Fair enough. Ideally, I would like to have a presence test that works for either a DataFrame or Python None.
Here is one way this can work:
if not isinstance(df1, type(None)): # do something
However, testing for type is really slow.
t = timeit.Timer('if None: pass') t.timeit() # approximately 0.04 t = timeit.Timer('if isinstance(x, type(None)): pass', setup='x=None') t.timeit() # approximately 0.4
Ouch. Along with being slow, testing for NoneType isn't very flexible, either.
A different solution would be to initialize df1
as an empty DataFrame, so that the type would be the same in both the null and non-null cases. I could then just test using len()
, or any()
, or something like that. Making an empty DataFrame seems kind of silly and wasteful, though.
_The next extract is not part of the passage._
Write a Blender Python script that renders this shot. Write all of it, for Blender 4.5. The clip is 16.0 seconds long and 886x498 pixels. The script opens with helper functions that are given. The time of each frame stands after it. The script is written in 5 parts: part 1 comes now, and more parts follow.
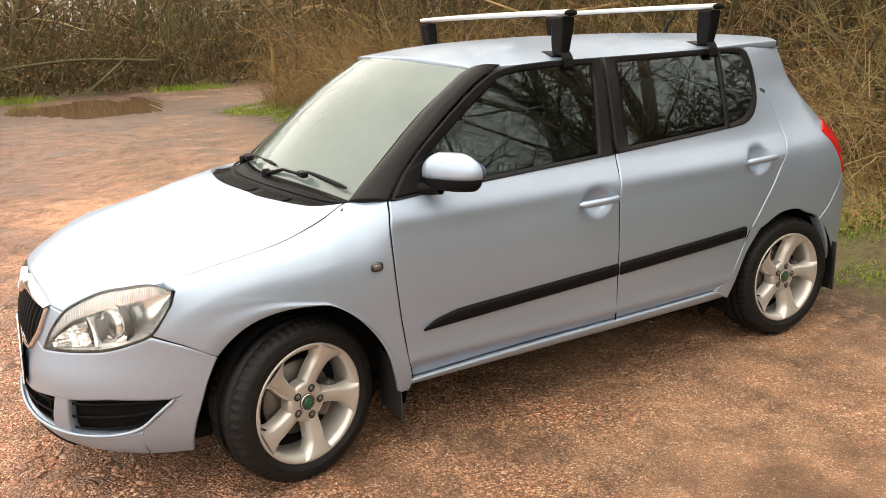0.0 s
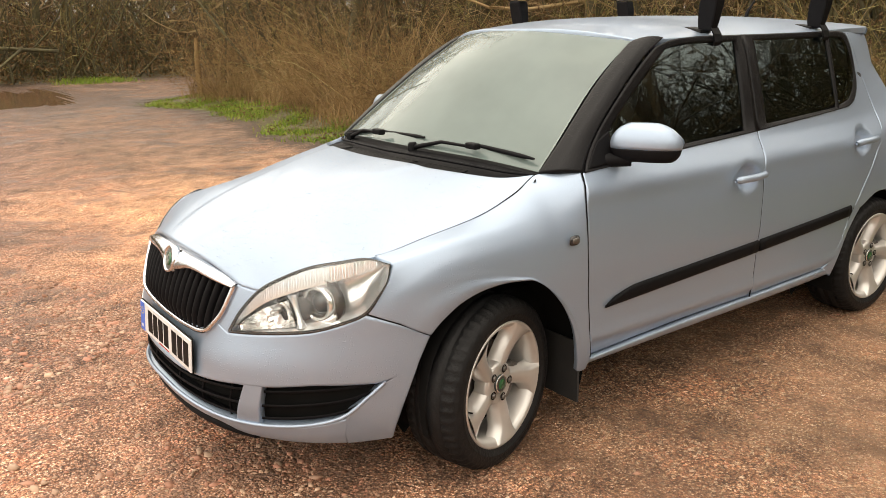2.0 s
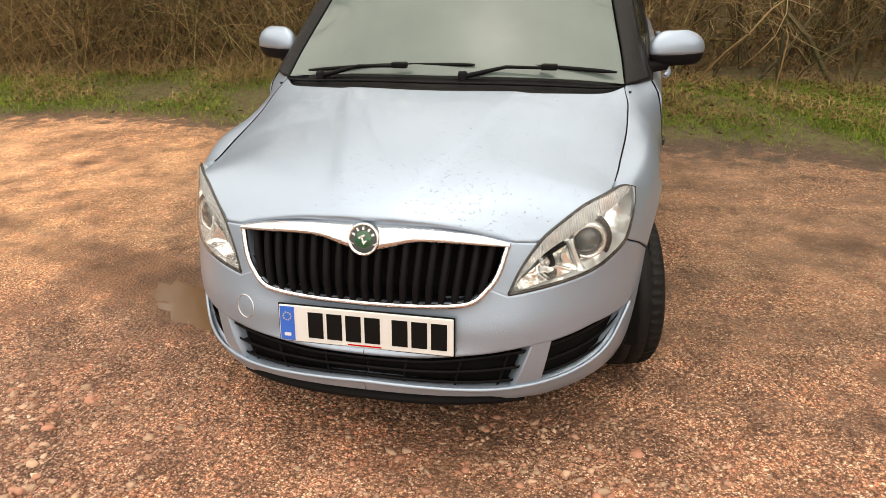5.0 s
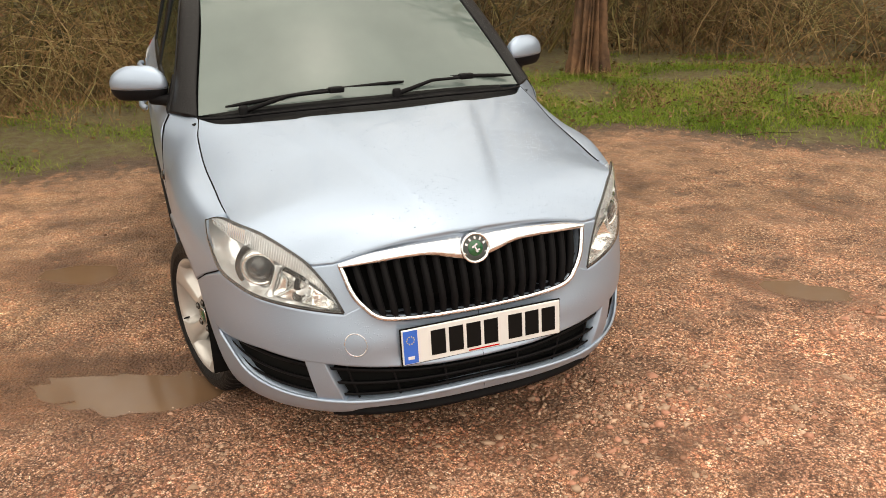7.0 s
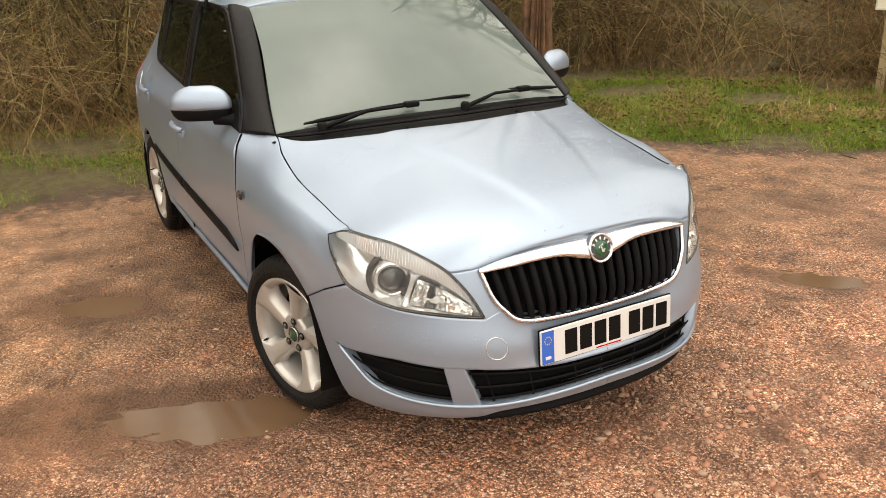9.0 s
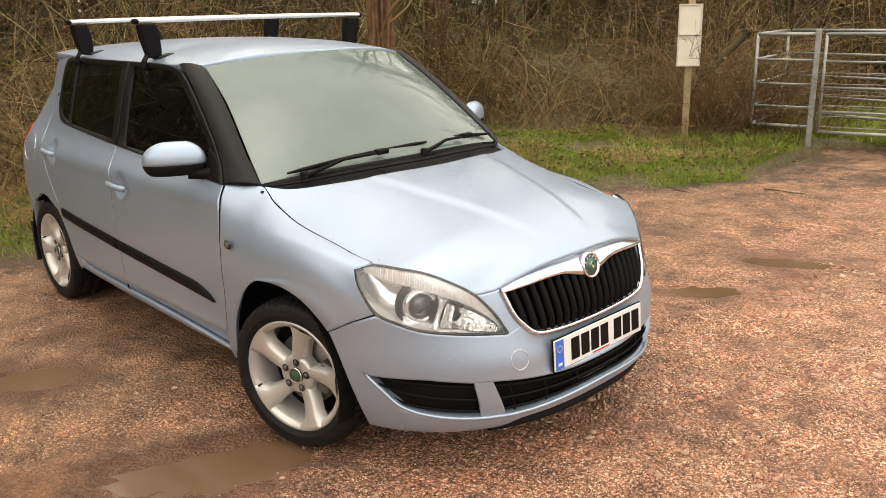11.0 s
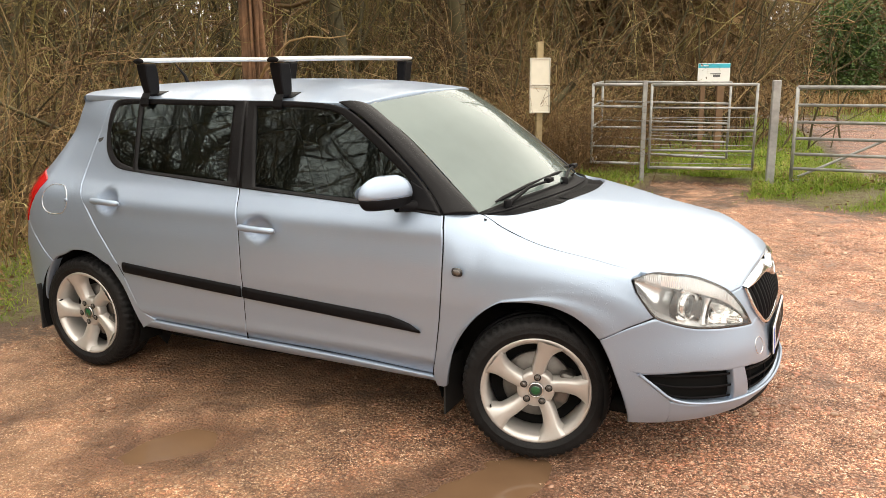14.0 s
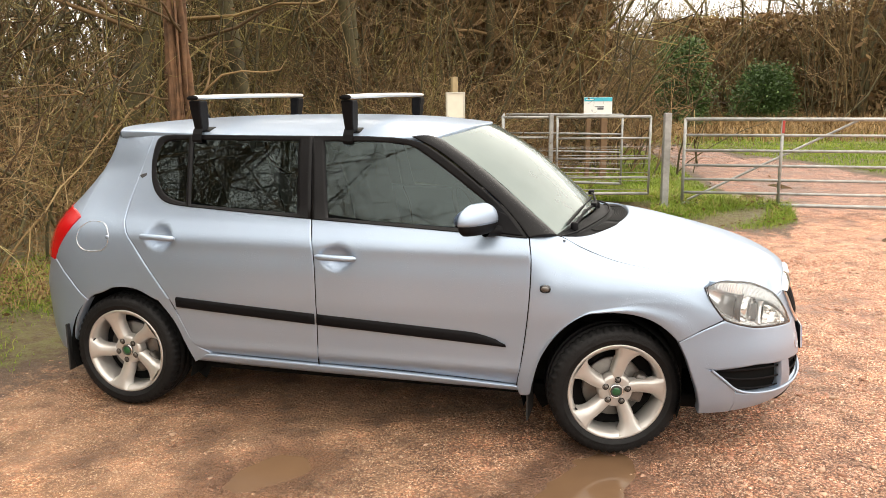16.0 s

Another solution would be to have an indicator variable: df1_exists
, which is set to False until df1
is created. Then, instead of testing df1
, I would be testing df1_exists
. But this doesn't seem all that elegant, either.
Is there a better, more Pythonic way of handling this issue? Am I missing something, or is this just an awkward side effect all the awesome things about pandas?